# Work to be completed
Carry none of the pictures over; set down the material below exactly.

# Source data
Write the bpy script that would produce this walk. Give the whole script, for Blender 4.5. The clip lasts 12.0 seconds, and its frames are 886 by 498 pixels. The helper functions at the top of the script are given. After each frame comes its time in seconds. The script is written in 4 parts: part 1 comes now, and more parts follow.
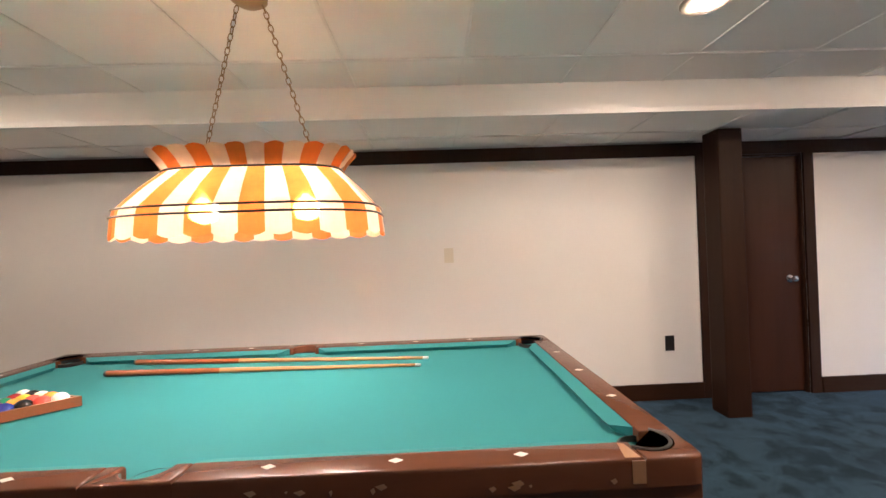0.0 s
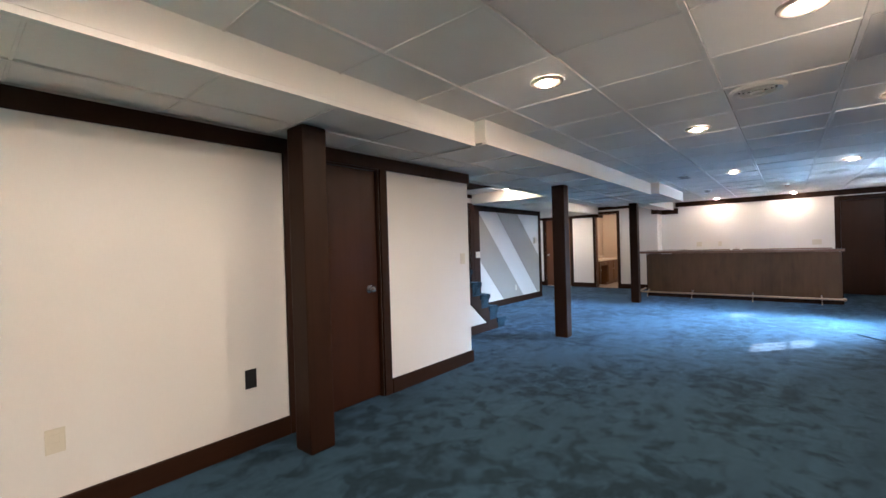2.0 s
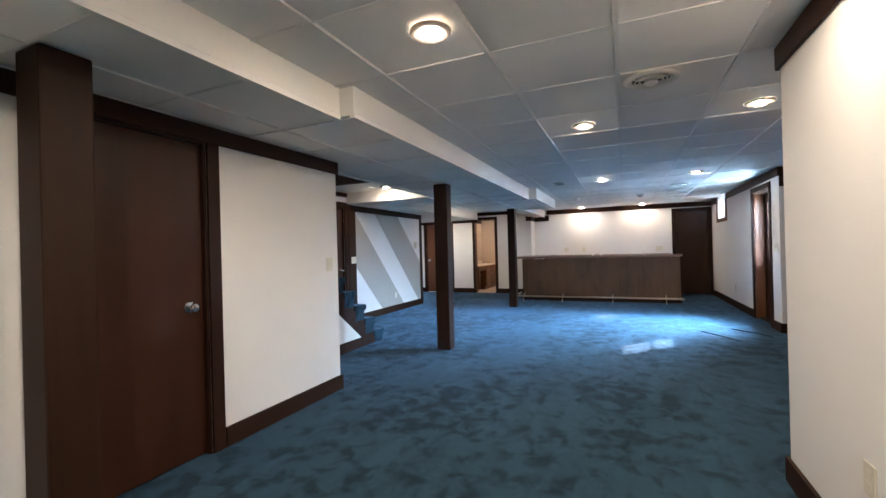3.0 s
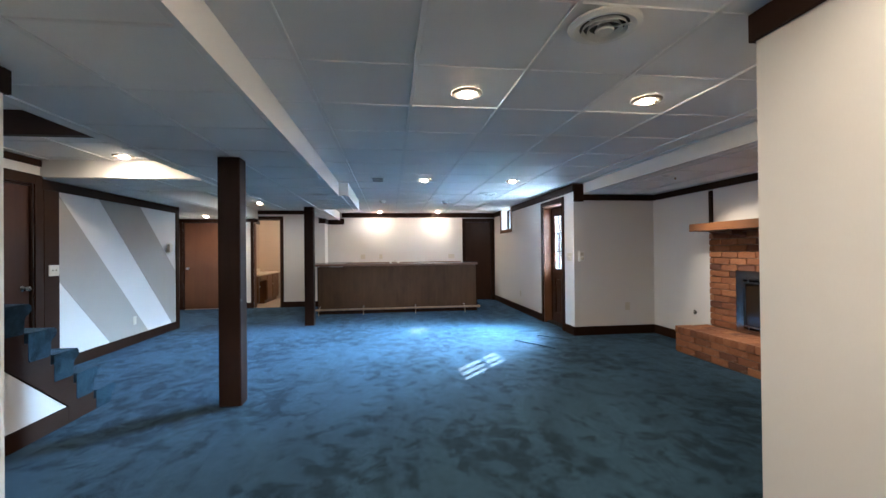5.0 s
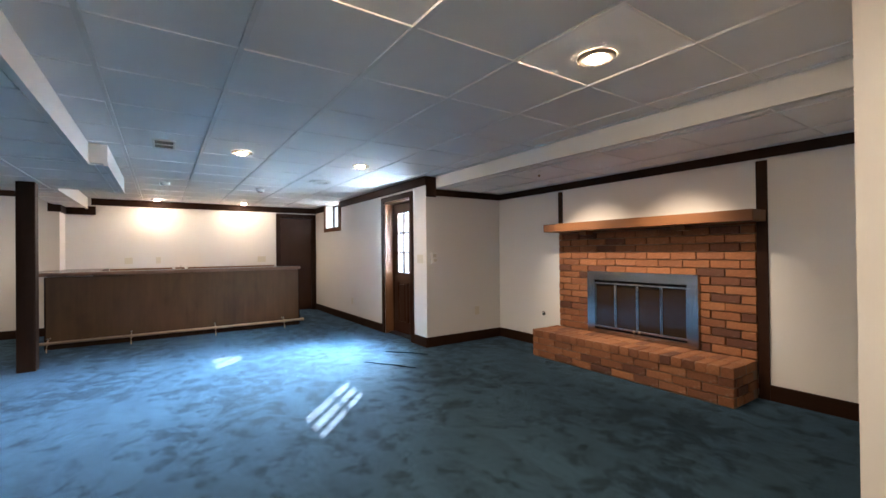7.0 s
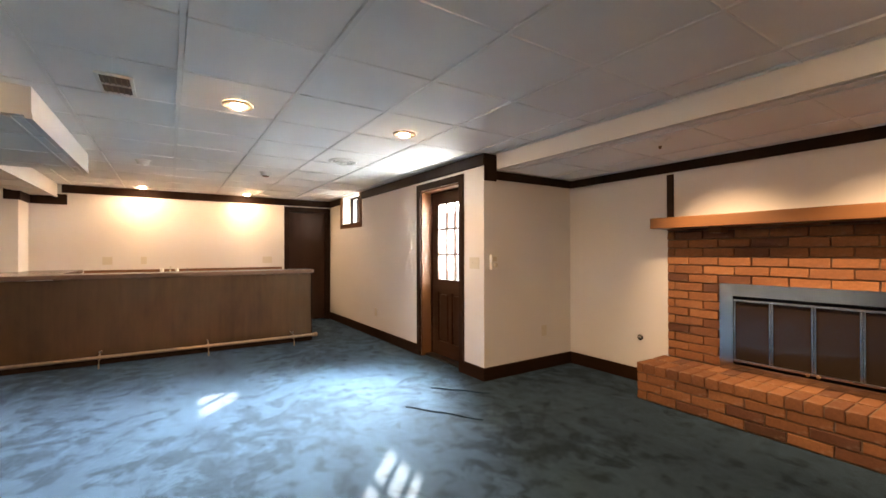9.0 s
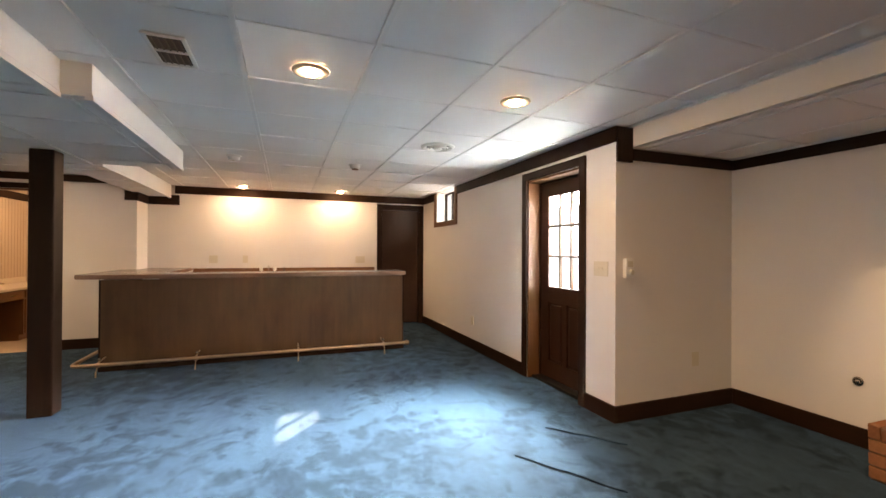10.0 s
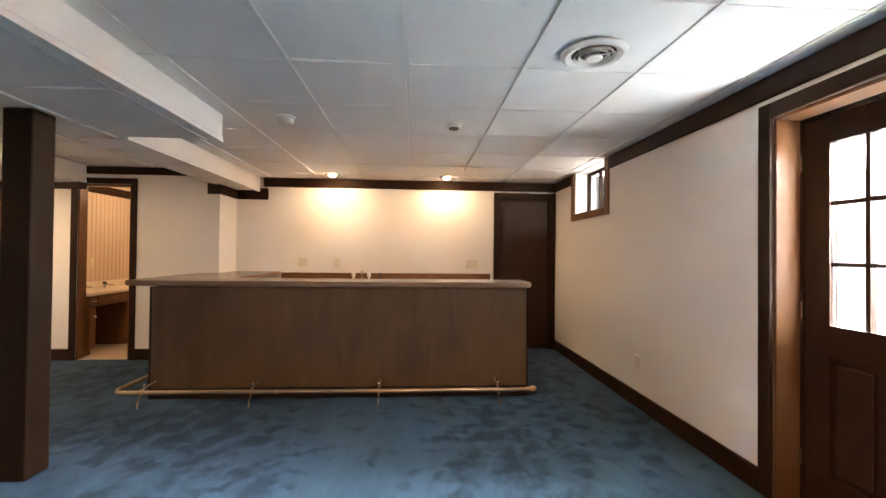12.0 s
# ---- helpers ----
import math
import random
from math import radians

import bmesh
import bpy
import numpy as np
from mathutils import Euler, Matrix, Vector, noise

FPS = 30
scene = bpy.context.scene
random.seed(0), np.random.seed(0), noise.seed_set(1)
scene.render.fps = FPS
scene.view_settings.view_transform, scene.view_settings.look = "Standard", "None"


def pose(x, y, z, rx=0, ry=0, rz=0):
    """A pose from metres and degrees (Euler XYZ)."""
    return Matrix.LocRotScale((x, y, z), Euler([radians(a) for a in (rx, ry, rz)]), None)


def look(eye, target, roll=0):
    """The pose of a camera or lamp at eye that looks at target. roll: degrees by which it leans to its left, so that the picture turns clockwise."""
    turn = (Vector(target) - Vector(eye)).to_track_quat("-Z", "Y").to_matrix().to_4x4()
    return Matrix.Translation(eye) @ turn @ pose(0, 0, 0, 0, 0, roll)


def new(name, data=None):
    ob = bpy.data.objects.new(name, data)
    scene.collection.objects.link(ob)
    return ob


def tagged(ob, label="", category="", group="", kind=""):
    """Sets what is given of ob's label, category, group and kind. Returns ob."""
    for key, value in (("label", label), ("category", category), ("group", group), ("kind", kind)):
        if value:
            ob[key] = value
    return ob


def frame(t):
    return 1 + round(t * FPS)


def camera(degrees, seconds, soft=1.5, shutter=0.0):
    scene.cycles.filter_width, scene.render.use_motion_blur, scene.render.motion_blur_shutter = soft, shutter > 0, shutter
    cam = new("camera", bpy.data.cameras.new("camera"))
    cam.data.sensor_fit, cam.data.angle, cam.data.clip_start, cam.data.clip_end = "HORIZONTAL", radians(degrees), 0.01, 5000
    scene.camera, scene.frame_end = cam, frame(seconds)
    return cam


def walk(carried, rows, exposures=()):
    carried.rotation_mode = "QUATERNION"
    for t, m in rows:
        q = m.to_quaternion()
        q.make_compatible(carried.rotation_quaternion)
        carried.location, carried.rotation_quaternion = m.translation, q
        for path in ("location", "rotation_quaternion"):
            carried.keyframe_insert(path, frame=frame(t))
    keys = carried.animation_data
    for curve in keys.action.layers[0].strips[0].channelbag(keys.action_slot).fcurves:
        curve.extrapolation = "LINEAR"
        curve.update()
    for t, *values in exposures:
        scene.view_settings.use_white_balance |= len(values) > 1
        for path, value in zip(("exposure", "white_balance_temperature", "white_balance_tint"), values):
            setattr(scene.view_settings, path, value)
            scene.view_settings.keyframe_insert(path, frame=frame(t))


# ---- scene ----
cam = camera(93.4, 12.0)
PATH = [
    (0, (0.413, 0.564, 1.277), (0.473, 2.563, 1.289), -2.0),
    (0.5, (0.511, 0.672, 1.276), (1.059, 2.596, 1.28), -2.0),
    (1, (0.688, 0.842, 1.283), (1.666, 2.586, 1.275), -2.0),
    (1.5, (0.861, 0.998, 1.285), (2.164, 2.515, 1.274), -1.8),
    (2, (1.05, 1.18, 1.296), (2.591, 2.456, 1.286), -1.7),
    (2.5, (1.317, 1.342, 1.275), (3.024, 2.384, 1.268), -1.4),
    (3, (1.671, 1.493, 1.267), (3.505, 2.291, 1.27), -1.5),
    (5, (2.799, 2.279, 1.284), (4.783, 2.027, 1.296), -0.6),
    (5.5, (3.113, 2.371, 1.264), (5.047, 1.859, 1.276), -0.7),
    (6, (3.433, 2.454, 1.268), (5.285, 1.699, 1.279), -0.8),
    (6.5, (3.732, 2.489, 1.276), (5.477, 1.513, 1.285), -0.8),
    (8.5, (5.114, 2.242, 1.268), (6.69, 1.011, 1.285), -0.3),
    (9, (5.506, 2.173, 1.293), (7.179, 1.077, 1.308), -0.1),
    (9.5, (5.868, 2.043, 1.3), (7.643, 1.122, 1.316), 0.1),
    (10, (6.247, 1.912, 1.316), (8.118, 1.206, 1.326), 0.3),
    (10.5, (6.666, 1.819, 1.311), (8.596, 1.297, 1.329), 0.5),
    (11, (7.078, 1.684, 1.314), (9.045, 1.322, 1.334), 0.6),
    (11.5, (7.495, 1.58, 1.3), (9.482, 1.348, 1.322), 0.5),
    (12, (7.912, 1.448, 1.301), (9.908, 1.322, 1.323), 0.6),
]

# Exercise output
Write the bpy script that would produce this walk. Give the whole script, for Blender 4.5. The clip lasts 12.0 seconds, and its frames are 886 by 498 pixels. The helper functions at the top of the script are given. After each frame comes its time in seconds. The script is written in 4 parts: part 1 comes now, and more parts follow.
0.0 s
2.0 s
3.0 s
5.0 s
7.0 s
9.0 s
10.0 s
12.0 s
# ---- helpers ----
import math
import random
from math import radians

import bmesh
import bpy
import numpy as np
from mathutils import Euler, Matrix, Vector, noise

FPS = 30
scene = bpy.context.scene
random.seed(0), np.random.seed(0), noise.seed_set(1)
scene.render.fps = FPS
scene.view_settings.view_transform, scene.view_settings.look = "Standard", "None"


def pose(x, y, z, rx=0, ry=0, rz=0):
    """A pose from metres and degrees (Euler XYZ)."""
    return Matrix.LocRotScale((x, y, z), Euler([radians(a) for a in (rx, ry, rz)]), None)


def look(eye, target, roll=0):
    """The pose of a camera or lamp at eye that looks at target. roll: degrees by which it leans to its left, so that the picture turns clockwise."""
    turn = (Vector(target) - Vector(eye)).to_track_quat("-Z", "Y").to_matrix().to_4x4()
    return Matrix.Translation(eye) @ turn @ pose(0, 0, 0, 0, 0, roll)


def new(name, data=None):
    ob = bpy.data.objects.new(name, data)
    scene.collection.objects.link(ob)
    return ob


def tagged(ob, label="", category="", group="", kind=""):
    """Sets what is given of ob's label, category, group and kind. Returns ob."""
    for key, value in (("label", label), ("category", category), ("group", group), ("kind", kind)):
        if value:
            ob[key] = value
    return ob


def frame(t):
    return 1 + round(t * FPS)


def camera(degrees, seconds, soft=1.5, shutter=0.0):
    scene.cycles.filter_width, scene.render.use_motion_blur, scene.render.motion_blur_shutter = soft, shutter > 0, shutter
    cam = new("camera", bpy.data.cameras.new("camera"))
    cam.data.sensor_fit, cam.data.angle, cam.data.clip_start, cam.data.clip_end = "HORIZONTAL", radians(degrees), 0.01, 5000
    scene.camera, scene.frame_end = cam, frame(seconds)
    return cam


def walk(carried, rows, exposures=()):
    carried.rotation_mode = "QUATERNION"
    for t, m in rows:
        q = m.to_quaternion()
        q.make_compatible(carried.rotation_quaternion)
        carried.location, carried.rotation_quaternion = m.translation, q
        for path in ("location", "rotation_quaternion"):
            carried.keyframe_insert(path, frame=frame(t))
    keys = carried.animation_data
    for curve in keys.action.layers[0].strips[0].channelbag(keys.action_slot).fcurves:
        curve.extrapolation = "LINEAR"
        curve.update()
    for t, *values in exposures:
        scene.view_settings.use_white_balance |= len(values) > 1
        for path, value in zip(("exposure", "white_balance_temperature", "white_balance_tint"), values):
            setattr(scene.view_settings, path, value)
            scene.view_settings.keyframe_insert(path, frame=frame(t))


# ---- scene ----
cam = camera(93.4, 12.0)
PATH = [
    (0, (0.413, 0.564, 1.277), (0.473, 2.563, 1.289), -2.0),
    (0.5, (0.511, 0.672, 1.276), (1.059, 2.596, 1.28), -2.0),
    (1, (0.688, 0.842, 1.283), (1.666, 2.586, 1.275), -2.0),
    (1.5, (0.861, 0.998, 1.285), (2.164, 2.515, 1.274), -1.8),
    (2, (1.05, 1.18, 1.296), (2.591, 2.456, 1.286), -1.7),
    (2.5, (1.317, 1.342, 1.275), (3.024, 2.384, 1.268), -1.4),
    (3, (1.671, 1.493, 1.267), (3.505, 2.291, 1.27), -1.5),
    (5, (2.799, 2.279, 1.284), (4.783, 2.027, 1.296), -0.6),
    (5.5, (3.113, 2.371, 1.264), (5.047, 1.859, 1.276), -0.7),
    (6, (3.433, 2.454, 1.268), (5.285, 1.699, 1.279), -0.8),
    (6.5, (3.732, 2.489, 1.276), (5.477, 1.513, 1.285), -0.8),
    (8.5, (5.114, 2.242, 1.268), (6.69, 1.011, 1.285), -0.3),
    (9, (5.506, 2.173, 1.293), (7.179, 1.077, 1.308), -0.1),
    (9.5, (5.868, 2.043, 1.3), (7.643, 1.122, 1.316), 0.1),
    (10, (6.247, 1.912, 1.316), (8.118, 1.206, 1.326), 0.3),
    (10.5, (6.666, 1.819, 1.311), (8.596, 1.297, 1.329), 0.5),
    (11, (7.078, 1.684, 1.314), (9.045, 1.322, 1.334), 0.6),
    (11.5, (7.495, 1.58, 1.3), (9.482, 1.348, 1.322), 0.5),
    (12, (7.912, 1.448, 1.301), (9.908, 1.322, 1.323), 0.6),
]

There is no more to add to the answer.